From: Andrea Corallo
Subject: Re: On elisp running native
Date: Fri, 29 Nov 2019 14:59:16 +0000
User-agent: Gnus/5.13 (Gnus v5.13) Emacs/26.2 (berkeley-unix)

Stefan Monnier <address@hidden> writes:

> How 'bout measuring the time to byte-compile a given set of files, then:
> first using the byte-compiled compiler and then using the
> native-compiled compiler (where "compiler" here means at least cconv.el,
> byte-opt.el, bytecomp.el, and macroexp.el)?

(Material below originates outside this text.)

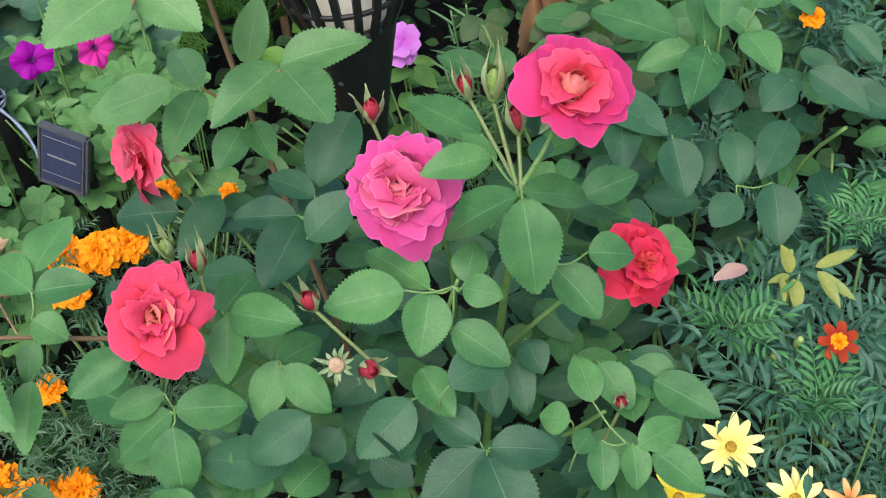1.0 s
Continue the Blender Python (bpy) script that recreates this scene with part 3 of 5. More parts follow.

I did the following simple test.

I byte-compiled all files in emacs/lisp (avoiding sub-folders).  Using
two Emacs, one conventionally byte-compiled the other one after having
loaded all native compiled files.

Note that in this case all lisp files were native compiled at *speed 2*.

The result of this very preliminary test looks like this.  Please take
this with grain of salt:

|             | byte-compiled | native-compiled | speed-up |
|-------------+---------------+-----------------+----------|
| interactive |           27s |             19s |     1.4x |
| batch       |           15s |              8s |     1.9x |

To me makes quite sense that in interactive there's less difference
cause of the re-display done in C anyway.

To a quick look with perf seems garbage collection is also a
considerable part of the result.

I think is encouraging and I'd really like having somebody reproducing
these kind of measure.

I'll have more time to look into all of this in the week-end.